I was attending a Bishop’s Night co-hosted by our Patriarch, which was a somber gathering of all the young people in the Ward where we were lectured on things like the Law of Chastity and Word of Wisdom and other serious commandments we were all presumably under great pressure to break. That night, Patriarch Blair spoke on the subject of modesty, particularly the dress code. It wasn’t any new material for me. I had it memorized at that point. The problem came when he got to bathing suits. The dress code dictated that women should only wear one piece bathing suits. The point was that two piece suits were typically bikinis, and that was showing way too much skin. I agreed. However, one of the other young women named Meg who was about fourteen at the time timidly raised her hand during the Q&A after the lecture and explained that although she completely agreed with the standards and really wanted to obey them, it was often difficult to find a one piece bathing suit that could actually be described as modest. The style at that point favored high cuts on the hips and low cuts on the chest. On the other hand, designers had recently introduced the tankinis, which although were technically two-piece, actually covered a lot more skin. “I feel much more covered and modest in those two piece suits than in any one piece suit I can find,” said Meg, “but when I wore it to the swimming party we had a couple months ago I was told I had to change or go home.”

I knew exactly what Meg was talking about and agreed with her assessment of the bathing suits. I owned a tankini for that very reason, although I hadn’t gone to the swimming party and didn’t know she’d been sent home over it. I was a little appalled that she had been, and I expected the Patriarch (who had long been a respected mentor of mine, besides being an extraordinarily well-respected member of our regional church community) to see her reason. Instead, he told her that her suit was in violation of the dress code and she needed to buy another suit, especially for church events. In that moment, something in my head finally clicked. I realized for the first time that eighty and ninety year old “Apostles,” who had never in their lives shopped for a woman’s bathing suit much less had to comfortably dress a woman’s body, were telling me what modesty was. I raised my hand, then told the Patriarch that perhaps we as young women who wanted to dress modestly out of our own sense of dignity might have the best idea of what covers our bodies appropriately. The Patriarch paused for a moment, then in one of the most infuriating things he had ever said to me replied, “We as men are the viewers and audience for women’s fashion. I think we have a better idea of what suits your modesty best. We only want to protect you.”
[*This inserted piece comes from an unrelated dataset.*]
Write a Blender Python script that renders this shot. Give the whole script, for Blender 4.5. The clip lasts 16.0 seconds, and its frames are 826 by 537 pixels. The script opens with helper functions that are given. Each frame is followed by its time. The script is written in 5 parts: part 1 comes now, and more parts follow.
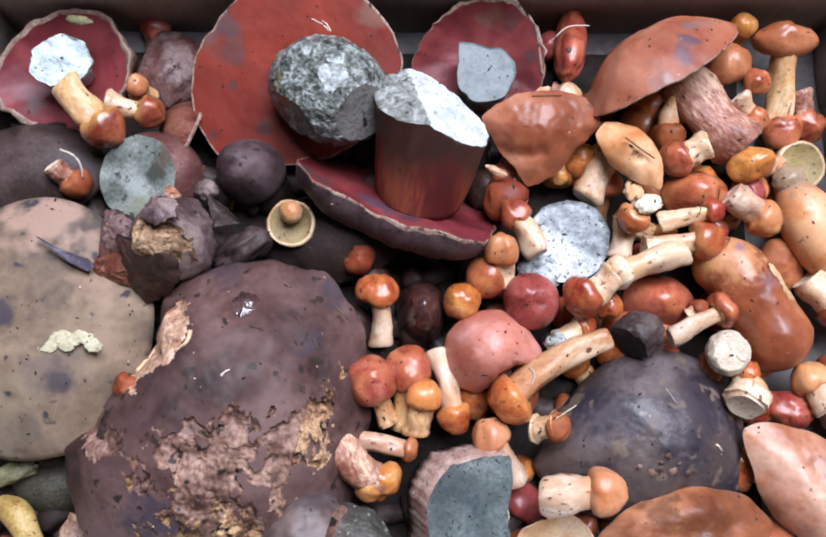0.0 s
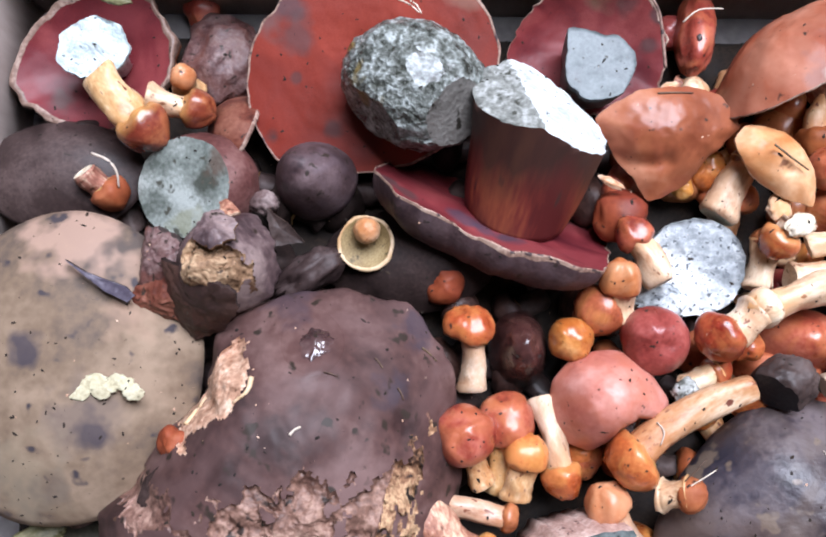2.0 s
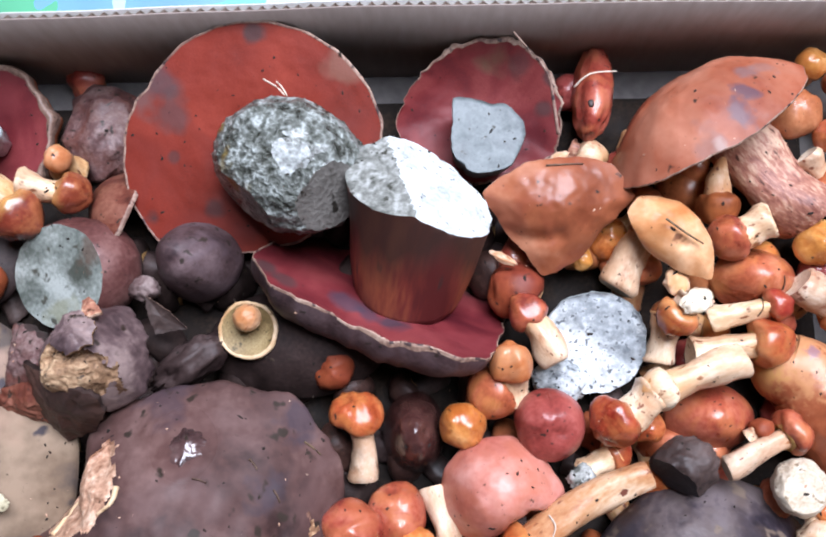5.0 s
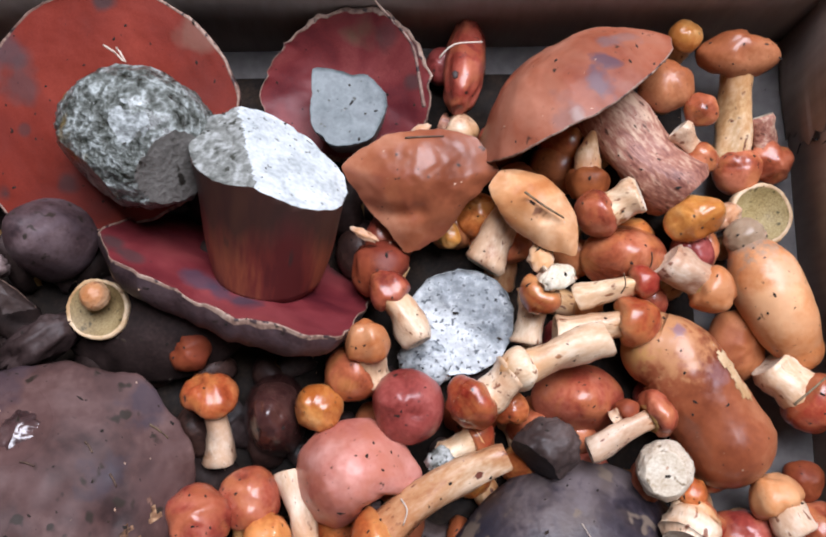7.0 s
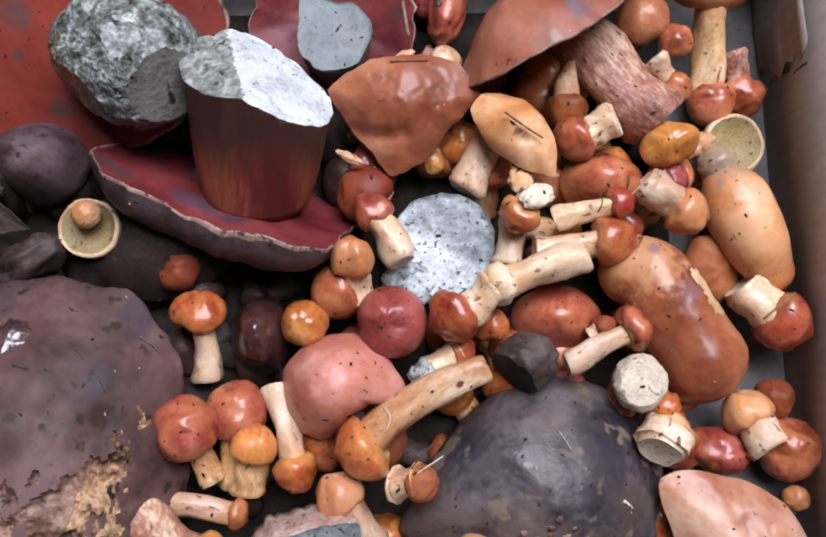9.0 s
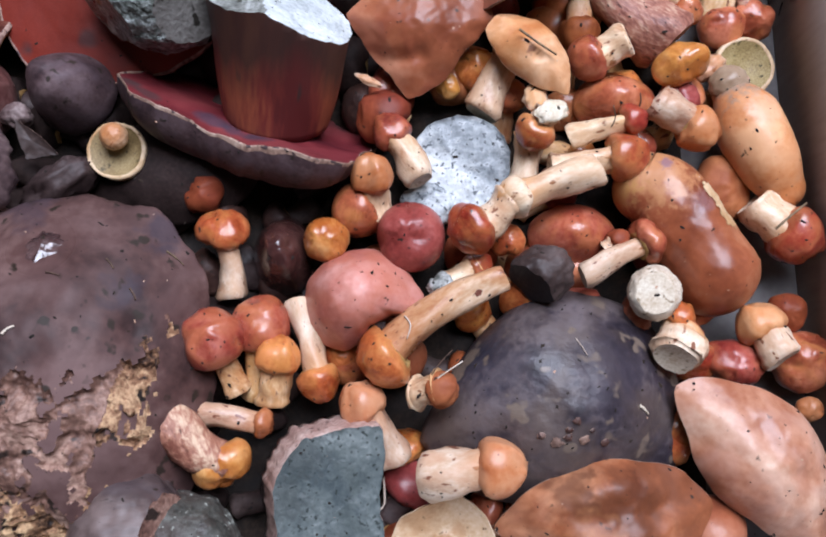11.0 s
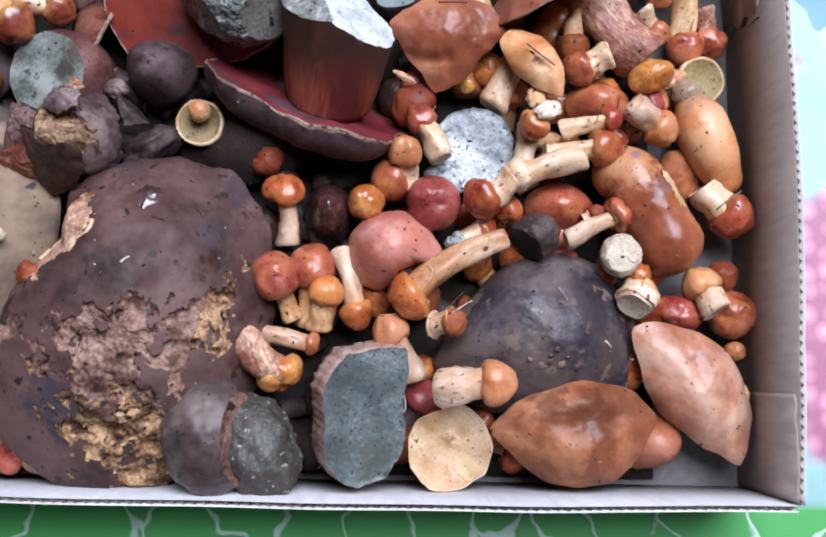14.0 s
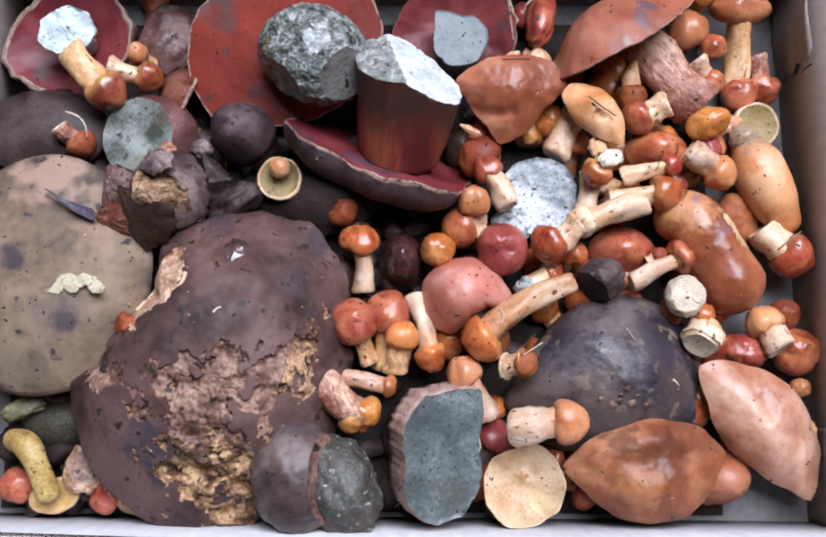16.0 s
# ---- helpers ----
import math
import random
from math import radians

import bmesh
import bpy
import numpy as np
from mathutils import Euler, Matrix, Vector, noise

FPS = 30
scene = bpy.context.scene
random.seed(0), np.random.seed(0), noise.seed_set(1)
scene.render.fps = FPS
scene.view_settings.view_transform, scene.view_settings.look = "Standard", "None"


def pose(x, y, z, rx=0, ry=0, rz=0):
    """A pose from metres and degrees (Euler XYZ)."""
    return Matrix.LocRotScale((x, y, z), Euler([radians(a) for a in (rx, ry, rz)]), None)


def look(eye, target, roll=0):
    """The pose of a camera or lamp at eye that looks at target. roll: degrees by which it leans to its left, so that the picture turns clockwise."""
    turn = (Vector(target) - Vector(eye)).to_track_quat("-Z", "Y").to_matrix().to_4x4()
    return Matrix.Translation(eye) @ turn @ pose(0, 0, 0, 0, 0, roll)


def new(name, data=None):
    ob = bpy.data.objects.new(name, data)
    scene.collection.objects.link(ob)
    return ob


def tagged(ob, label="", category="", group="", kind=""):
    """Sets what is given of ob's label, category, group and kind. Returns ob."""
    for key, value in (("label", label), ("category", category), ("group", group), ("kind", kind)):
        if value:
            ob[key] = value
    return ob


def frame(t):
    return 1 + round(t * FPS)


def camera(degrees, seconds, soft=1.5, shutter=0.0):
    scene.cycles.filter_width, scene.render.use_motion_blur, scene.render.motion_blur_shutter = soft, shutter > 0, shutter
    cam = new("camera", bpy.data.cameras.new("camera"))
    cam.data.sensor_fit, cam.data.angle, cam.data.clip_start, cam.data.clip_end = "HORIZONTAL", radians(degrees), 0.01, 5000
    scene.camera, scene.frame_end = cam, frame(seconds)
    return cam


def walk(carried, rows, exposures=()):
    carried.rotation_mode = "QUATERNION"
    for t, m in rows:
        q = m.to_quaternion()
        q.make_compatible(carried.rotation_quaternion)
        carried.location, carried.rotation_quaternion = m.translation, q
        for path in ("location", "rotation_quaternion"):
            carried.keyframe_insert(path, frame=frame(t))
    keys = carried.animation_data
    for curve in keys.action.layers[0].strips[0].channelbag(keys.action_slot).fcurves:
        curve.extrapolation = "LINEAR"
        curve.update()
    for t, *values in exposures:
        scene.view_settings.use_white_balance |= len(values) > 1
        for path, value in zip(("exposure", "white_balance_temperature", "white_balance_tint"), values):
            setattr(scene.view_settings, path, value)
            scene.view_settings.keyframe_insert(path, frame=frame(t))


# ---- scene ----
cam = camera(53.8, 16.0, soft=2.05)
METRES, EYE, TILT, LEAN, TURN = 0.6, 0.59, -80.45, 0.57, 0.54
ROWS = [
    (0.0, 0.0, 0.0, 0.0, 0.0, 0.0, -0.0),
    (0.5, -0.0098, 0.0164, -0.0034, -0.05, -0.33, -0.19),
    (1.0, -0.037, 0.0447, 0.0028, 1.25, -1.21, -0.08),
    (1.5, -0.0577, 0.1019, 0.0135, -0.11, -0.95, -0.69),
    (2.0, -0.0815, 0.1493, 0.0377, 0.87, -0.73, -0.52),
    (2.5, -0.0955, 0.1737, 0.0657, 1.22, -1.08, -0.58),
    (3.0, -0.0924, 0.1858, 0.0817, 1.05, -1.47, -0.75),
    (3.5, -0.0817, 0.19, 0.1004, 1.41, -1.06, -0.26),
    (4.0, -0.0529, 0.1815, 0.1015, 1.37, -1.23, -0.08),
    (4.5, -0.0198, 0.1861, 0.1155, 1.14, -1.37, 0.55),
    (5.0, 0.0291, 0.1849, 0.1212, 1.21, -1.33, 1.27),
    (7.5, 0.1437, 0.2156, 0.0746, -0.56, -0.9, 1.19),
    (8.0, 0.1416, 0.2136, 0.0494, -1.12, -0.64, 0.92),
    (8.5, 0.1418, 0.1921, 0.0318, -0.26, -0.94, 1.18),
    (9.0, 0.143, 0.1898, 0.0183, -0.63, -0.66, 1.07),
    (9.5, 0.1347, 0.1978, -0.0013, -0.37, -0.53, 0.86),
    (12.0, 0.1356, 0.1039, -0.085, 0.28, -0.18, 2.33),
    (12.5, 0.1353, 0.0535, -0.0848, -0.96, -1.03, 2.38),
    (13.0, 0.1128, 0.0244, -0.0751, -1.53, 1.13, 1.86),
    (13.5, 0.0958, 0.0146, -0.077, -1.23, 0.65, 0.53),
    (14.0, 0.0765, -0.0269, -0.0766, -1.97, -2.15, -0.98),
    (14.5, 0.0571, -0.0609, -0.0694, -2.03, -0.59, -0.38),
    (15.0, 0.0477, -0.095, -0.0643, -1.28, 0.6, -0.08),
    (15.5, 0.0431, -0.0849, -0.0724, -1.24, 1.11, -0.4),
    (16.0, 0.0332, -0.0702, -0.0643, 0.5, 0.31, 0.14),
]
walk(cam, [(t, pose(0, 0, EYE, TILT, LEAN, TURN) @ pose(METRES * x, METRES * y, METRES * z, 90 + pitch, roll, yaw)) for t, x, y, z, yaw, pitch, roll in ROWS],
     [(0.0, -0.2, 6500, 10), (2.0, 0.03, 6500, 10), (4.5, 0.06, 6500, 10), (5.2, -0.08, 6500, 10), (7.5, -0.46, 6800, 11), (9.5, -0.48, 6800, 11), (12.0, -0.46, 6050, 10), (12.5, -0.45, 6050, 10), (13.5, -0.42, 6350, 10), (14.5, -0.43, 6450, 10), (16.0, -0.31, 6500, 10)])

# ---- light: daylight from a skylight in the ceiling, up behind the box, and the sky above it ----
world = bpy.data.worlds.new("sky")
scene.world = world
world.use_nodes = True
wn = world.node_tree.nodes
sky = wn.new("ShaderNodeTexSky")
sky.sky_type, sky.sun_disc = "NISHITA", False
sky.sun_elevation, sky.sun_rotation = radians(40), radians(20)
world.node_tree.links.new(sky.outputs[0], wn["Background"].inputs[0])
wn["Background"].inputs[1].default_value = 0.1

pane_lamp = bpy.data.lights.new("skylight_glow", "AREA")
pane_lamp.shape, pane_lamp.size, pane_lamp.size_y = "RECTANGLE", 1.75, 1.60
pane_lamp.energy, pane_lamp.color = 198.0, (0.80, 0.845, 1.0)
lamp = new("skylight_glow", pane_lamp)
lamp.matrix_world = look((0.58, 1.05, 2.25), (0.02, 0.08, 0.05))
scene.view_settings.exposure = 0.0

# ---- materials ----
def ramp_node(nodes, stops):
    node = nodes.new("ShaderNodeValToRGB")
    while len(node.color_ramp.elements) < len(stops):
        node.color_ramp.elements.new(0.5)
    for el, (at, col) in zip(node.color_ramp.elements, stops):
        el.position, el.color = at, (*col, 1)
    return node


def surface(name, dark, mid, light, coarse=55.0, fine=420.0, rough=0.4, bump=0.25, specks=0.0, speck_col=(0.03, 0.02, 0.015),
            speck_scale=230.0, gloss_wear=0.25, coat=0.0, stretch=(1, 1, 1), vary=0.12, deep=0.0012, spread=0.16, grain=0.45, edge=None, reach=0.45, shine=0.35, start=None, blots=(), blot_col=(0.04, 0.035, 0.05), flush=None, wet=()):
    """A mottled natural surface: coarse stains, fine grain, dirt specks and fine relief, at real size."""
    m = bpy.data.materials.new(name)
    m.use_nodes = True
    nt, nodes = m.node_tree, m.node_tree.nodes
    link, bsdf = nt.links.new, nodes["Principled BSDF"]
    tc = nodes.new("ShaderNodeTexCoord")
    info = nodes.new("ShaderNodeObjectInfo")
    shift = nodes.new("ShaderNodeVectorMath")
    shift.operation = "MULTIPLY_ADD"
    shift.inputs[1].default_value = stretch
    link(tc.outputs["Object"], shift.inputs[0])
    scatter = nodes.new("ShaderNodeVectorMath")
    scatter.operation = "SCALE"
    scatter.inputs[0].default_value = (3.1, 1.7, 2.3)
    link(info.outputs["Random"], scatter.inputs["Scale"])
    link(scatter.outputs[0], shift.inputs[2])
    n1, n2, n3 = (nodes.new("ShaderNodeTexNoise") for _ in range(3))
    for n, sc, det in ((n1, coarse, 4), (n2, fine, 5), (n3, speck_scale, 2)):
        n.inputs["Scale"].default_value, n.inputs["Detail"].default_value = sc, det
        link(shift.outputs[0], n.inputs["Vector"])
    n1.inputs["Distortion"].default_value = 0.6
    mixv = nodes.new("ShaderNodeMath")
    mixv.operation = "MULTIPLY_ADD"
    mixv.inputs[1].default_value = grain
    link(n2.outputs[0], mixv.inputs[0])
    part_of = nodes.new("ShaderNodeMath")
    part_of.operation = "MULTIPLY"
    part_of.inputs[1].default_value = 1 - grain
    link(n1.outputs[0], part_of.inputs[0])
    link(part_of.outputs[0], mixv.inputs[2])
    ramp = ramp_node(nodes, [(0.5 - spread, dark), (0.5, mid), (0.5 + spread, light)])
    link(mixv.outputs[0], ramp.inputs[0])
    colour = ramp.outputs[0]
    if flush:
        # a second tint in broad soft patches
        tint_col, tint_scale, tint_most = flush
        n4 = nodes.new("ShaderNodeTexNoise")
        n4.inputs["Scale"].default_value, n4.inputs["Detail"].default_value, n4.inputs["Distortion"].default_value = tint_scale, 3, 0.9
        link(shift.outputs[0], n4.inputs["Vector"])
        soft_mask = nodes.new("ShaderNodeMapRange")
        soft_mask.inputs[1].default_value, soft_mask.inputs[2].default_value, soft_mask.inputs[4].default_value = 0.45, 0.66, tint_most
        link(n4.outputs[0], soft_mask.inputs[0])
        second = nodes.new("ShaderNodeMix")
        second.data_type = "RGBA"
        link(soft_mask.outputs[0], second.inputs[0])
        link(colour, second.inputs[6])
        second.inputs[7].default_value = (*tint_col, 1)
        colour = second.outputs[2]
    for bx, by, br, most, *own in blots:
        # a bruise or other patch of colour with an uneven border
        flat = nodes.new("ShaderNodeVectorMath")
        flat.operation = "MULTIPLY"
        flat.inputs[1].default_value = (1, 1, 0)
        link(tc.outputs["Object"], flat.inputs[0])
        away = nodes.new("ShaderNodeVectorMath")
        away.operation = "DISTANCE"
        away.inputs[1].default_value = (bx, by, 0)
        link(flat.outputs[0], away.inputs[0])
        ragged = nodes.new("ShaderNodeMath")
        ragged.operation = "MULTIPLY_ADD"
        ragged.inputs[1].default_value = br * 2.2
        link(n3.outputs[0], ragged.inputs[0])
        link(away.outputs["Value"], ragged.inputs[2])
        spot = nodes.new("ShaderNodeMapRange")
        spot.inputs[1].default_value, spot.inputs[2].default_value = br * 1.55, br * 2.15
        spot.inputs[3].default_value, spot.inputs[4].default_value = most, 0.0
        link(ragged.outputs[0], spot.inputs[0])
        bruise = nodes.new("ShaderNodeMix")
        bruise.data_type = "RGBA"
        link(spot.outputs[0], bruise.inputs[0])
        link(colour, bruise.inputs[6])
        bruise.inputs[7].default_value = (*(own[0] if own else blot_col), 1)
        colour = bruise.outputs[2]
    if specks:
        sp = ramp_node(nodes, [(0.70 - specks, (0, 0, 0)), (0.76 - specks, (1, 1, 1))])
        link(n3.outputs[0], sp.inputs[0])
        mx = nodes.new("ShaderNodeMix")
        mx.data_type = "RGBA"
        link(sp.outputs[0], mx.inputs[0])
        link(colour, mx.inputs[6])
        mx.inputs[7].default_value = (*speck_col, 1)
        colour = mx.outputs[2]
    if edge:
        # the colour of the rim, fading up the cap or down the stem with an uneven border
        sep = nodes.new("ShaderNodeSeparateXYZ")
        link(tc.outputs["Generated"], sep.inputs[0])
        uneven = nodes.new("ShaderNodeMath")
        uneven.operation = "MULTIPLY_ADD"
        uneven.inputs[1].default_value = 0.9
        link(n1.outputs[0], uneven.inputs[0])
        link(sep.outputs[2], uneven.inputs[2])
        fade = nodes.new("ShaderNodeMapRange")
        start = start or (0.40 if reach > 0 else 1.0)
        fade.inputs[1].default_value, fade.inputs[2].default_value = start, start + abs(reach)
        fade.inputs[3].default_value, fade.inputs[4].default_value = (0.85, 0.0) if reach > 0 else (0.0, 0.85)
        link(uneven.outputs[0], fade.inputs[0])
        tint = nodes.new("ShaderNodeMix")
        tint.data_type = "RGBA"
        link(fade.outputs[0], tint.inputs[0])
        link(colour, tint.inputs[6])
        tint.inputs[7].default_value = (*edge, 1)
        colour = tint.outputs[2]
    hsv = nodes.new("ShaderNodeHueSaturation")
    for sock, lo, hi in (("Value", 1 - vary, 1 + vary), ("Hue", 0.5 - vary * 0.06, 0.5 + vary * 0.06)):
        mr = nodes.new("ShaderNodeMapRange")
        mr.inputs[3].default_value, mr.inputs[4].default_value = lo, hi
        link(info.outputs["Random"], mr.inputs[0])
        link(mr.outputs[0], hsv.inputs[sock])
    link(colour, hsv.inputs["Color"])
    link(hsv.outputs[0], bsdf.inputs["Base Color"])
    rr = nodes.new("ShaderNodeMapRange")
    rr.inputs[1].default_value, rr.inputs[2].default_value = 0.3, 0.7
    rr.inputs[3].default_value, rr.inputs[4].default_value = max(0.05, rough - gloss_wear * 0.5), min(1, rough + gloss_wear * 0.5)
    link(n1.outputs[0], rr.inputs[0])
    gloss = rr.outputs[0]
    for wx, wy, wr in wet:
        flat = nodes.new("ShaderNodeVectorMath")
        flat.operation = "MULTIPLY"
        flat.inputs[1].default_value = (1, 1, 0)
        link(tc.outputs["Object"], flat.inputs[0])
        away = nodes.new("ShaderNodeVectorMath")
        away.operation = "DISTANCE"
        away.inputs[1].default_value = (wx, wy, 0)
        link(flat.outputs[0], away.inputs[0])
        film_of_water = nodes.new("ShaderNodeMapRange")
        film_of_water.inputs[1].default_value, film_of_water.inputs[2].default_value = wr * 0.5, wr
        film_of_water.inputs[3].default_value, film_of_water.inputs[4].default_value = 0.28, 1.0
        link(away.outputs["Value"], film_of_water.inputs[0])
        damp = nodes.new("ShaderNodeMath")
        damp.operation = "MULTIPLY"
        link(gloss, damp.inputs[0])
        link(film_of_water.outputs[0], damp.inputs[1])
        gloss = damp.outputs[0]
    link(gloss, bsdf.inputs["Roughness"])
    b = nodes.new("ShaderNodeBump")
    b.inputs["Strength"].default_value, b.inputs["Distance"].default_value = bump, deep
    link(mixv.outputs[0], b.inputs["Height"])
    link(b.outputs[0], bsdf.inputs["Normal"])
    bsdf.inputs["Specular IOR Level"].default_value = shine
    bsdf.inputs["Coat Weight"].default_value, bsdf.inputs["Coat Roughness"].default_value = coat, 0.12
    return m


RECIPES = {}


def recipe(name, *args, **settings):
    RECIPES[name] = (args, settings)
    return surface(name, *args, **settings)


def stained(key, base, name, **more):
    """The same surface as base with bruises, stains, other patches of colour or wet spots of its own."""
    args, settings = RECIPES[M[base].name]
    M[key] = surface(name, *args, **{**settings, **more})
    return key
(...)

People who know me can probably guess what happened next. I might have still been a Mormon girl back then, and I hadn’t quite earned my raging feminist badge yet, but there was enough of an argument that my long-beloved mentor went cold to me from that day forward, and I lost a lot of respect for him. Shortly after that exchange, I intentionally broke my first religious rule: I started wearing sleeveless shirts. Not very revealing ones, mind you. They simply didn’t have sleeves. They didn’t grab men’s attention anymore than the ones I already wore, but that was the point. I had finally seen the hypocrisy of the letter of the law and wearing those shirts was a way for me to keep pointing it out. It was another decade (and long after I had both emotionally and actually left the church) before I was ready to break the spirit of it. Although I understood on an intellectual level how wrong it was, my conditioning still led me to feel in my bones that showing real skin was dangerous. I was afraid of my own body, or more specifically how men would react to me if I revealed more of it. I’m not sure why I finally decided to face that fear, but one day I got in the mood and bought some new sundresses for summer. They weren’t particularly slutty, but at least there was cleavage. I wore them. Men paid attention. I enjoyed the attention. I was not raped. I started thinking more and more about why I wear the clothes that I do. Was it because I wanted to wear them, or because that’s what I felt I had to wear for my own protection?

The issue here is really one of self-determination. Of course people should be allowed to dress however they please, without threat of degradation or violence. Not wearing a headscarf or wearing a mini-skirt shouldn’t get a woman burned alive or raped. This is a simple matter of human dignity and tolerance. The feminist problem results from the fact that people often dress not just for ourselves but for what my Patriarch called “the audience.” Men are in the habit of considering themselves the primary audience when it comes to women’s clothing, and they are wrong in that regard about as often as they are right. Women dress for men in everything from burkas to tassels. Sometimes this is because women are forced to wear such attire in an effort by men to control women’s bodies. This is just as true for men who want to keep women virginal until marriage as it is for men who want to be serviced in a strip club. Sometimes this is because women choose to wear those clothes in an effort to use their bodies to please and control and compete for men. Both attitudes use fashion as a means to power instead of expression, both treat women as objects subject to the desires of men, both encourage men to interpret a woman’s sexual intentions based solely on what she is wearing (and abdicate their own responsibility to control themselves), and therefore neither scenario is exactly comfortable for feminists.

What should a woman wear? The simple answer is, whatever fashion is her honest expression. It’s difficult to say what this would look like because women haven’t been given much of an opportunity to do so. We’ve come pretty close in modern Western societies but it’s still not there yet. I venture to guess that, despite what critics of feminism say, once women get to decide what they’re going to wear without worrying about how men will treat them because of it, women will still appear attractive to men. We are their mates, after all. Frankly it’s surprised me how much of what I like about fashion men like in the end, too. Maybe it’s just that when I’m being myself, they’re attracted to the joy and confidence of it, or maybe my choices are still being defined by the “patriarchy” despite my best intentions to overcome my programming. I don’t really worry about it too much because when I think about fashion for too long I get bored.